What I wish someone had told me in those moments was just how valid those feelings are. Feelings are not linear. They don’t queue up nicely at the door and come in one at a time when invited. They are messy and unexpected, and they take time to navigate and process, and it can sometimes take years. And most importantly, they do not have to conform to what others expect us to feel.

I remember the first time I sat down with a friend and was honest about how I was feeling. She had asked me how I was doing, and despite my brain immediately running for the “smile and wave” exit sign, I took a breath and decided to be open with her. I explained my history with depression and that the “How are you” question was a really difficult one to answer with the triggers it brought up for me. She sat. She listened, and when I was finished speaking, she asked, “How would you prefer me to check in on you?”

I felt like a mask had been lifted.
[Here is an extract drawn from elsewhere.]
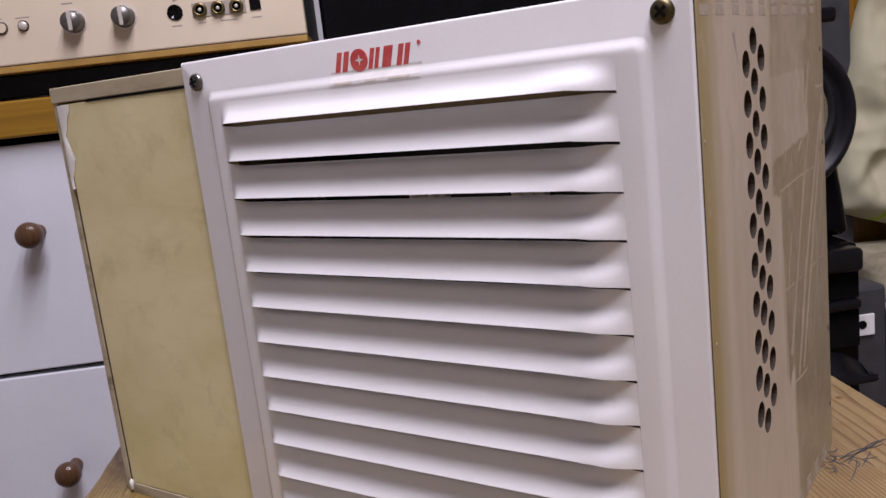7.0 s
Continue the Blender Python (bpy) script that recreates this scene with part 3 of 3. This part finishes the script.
def louver(top_one=False, gap=0.0021):
    """One pressed strip, tip at z = 0: a hood that bulges out of the plate above its slit and dies into it at both ends."""
    prof = [(0.0036, PITCH - gap), (0.0022, 0.0145), (0.0014, 0.0129), (0.0008, 0.0112), (0.0003, 0.0096), (-0.0002, 0.0081), (-0.0009, 0.0067), (-0.0020, 0.0051), (-0.0033, 0.0035), (-0.0045, 0.0021), (-0.0053, 0.0010)]
    if top_one:
        prof = [(0.0, PITCH * 0.62), (-0.0002, 0.0092)] + prof[6:]
    swell = [0.0] * (len(prof) - 5) + [0.40, 1.0, 0.95, 0.7, 0.4]
    xs = []
    n, m = 14, 48
    for k in range(n + 1):
        xs.append((LX0 + 0.008 * k / n, k / n))
    for k in range(1, m):
        xs.append((LX0 + 0.008 + (LX1 - LX0 - 0.0245) * k / m, 1.0))
    for k in range(n + 1):
        xs.append((LX1 - 0.0165 + 0.0165 * k / n, 1 - k / n))
    bm = bmesh.new()
    cols = []
    for x, w in xs:
        s = (w * w * (3 - 2 * w)) ** 0.7
        if x > -0.1:
            s = (w * w * (3 - 2 * w)) ** 0.62
        dip = (1 - w) * (0.0020 if x > -0.1 else 0.0006)
        q = min(1.0, max(0.0, (x - LX1 + 0.028) / 0.024, (LX0 + 0.012 - x) / 0.018))
        q = q * q * (3 - 2 * q)
        col = []
        for k, (y, z) in enumerate(prof):
            z += (0.0 if top_one else 0.0034) * q * math.sin(math.pi * min(1.0, z / PITCH)) * (0.2 if x > -0.1 else 0.3)
            y = y * (1 - q) if y > 0 else y
            if x > -0.1:
                e = min(1.0, max(0.0, (0.040 - LX1 + x) / 0.032))
                y -= BULGE * swell[k] * e * e * (3 - 2 * e)
            low = max(0.0, 1 - z / 0.009)
            flat_z = z * (PITCH - dip) / prof[0][1] if not top_one else z
            zz = flat_z + (z - flat_z) * s - low * dip
            col.append(bm.verts.new((x, -0.0034 + y * s, zz)))
        cols.append(col)
    for a, b in zip(cols, cols[1:]):
        for k in range(len(prof) - 1):
            bm.faces.new((a[k], b[k], b[k + 1], a[k + 1]))
    return bm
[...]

This was the first time I had truly sat with my feelings and accepted them for what they were. I did not minimise them. I did not run from them. I held them and recognised that they were MINE and they were valid.

That is the message I want to share with you – whatever your feelings are, whatever your answer to the “how are you” question – your feelings are valid, they are worthy of being heard, and they are yours to feel. Just because your feelings, your needs or your boundaries are different from other people’s, it does not mean that they are any less worthy of respect and care.

Let’s normalise the question, “How would you prefer me to check in on you?” and create an environment where those we speak to know they are safe to be vulnerable in a way that is most comfortable for them. Whether that be checking in through memes or GIFs, giving a 1-10 scale to gauge where they are at, encouraging them to express themselves and their feelings through art and other creative outlets, or perhaps asking more specific questions about their mental health status throughout the week instead of the generalised “How are you?”. Together, we can break down the stigma surrounding mental health one conversation at a time.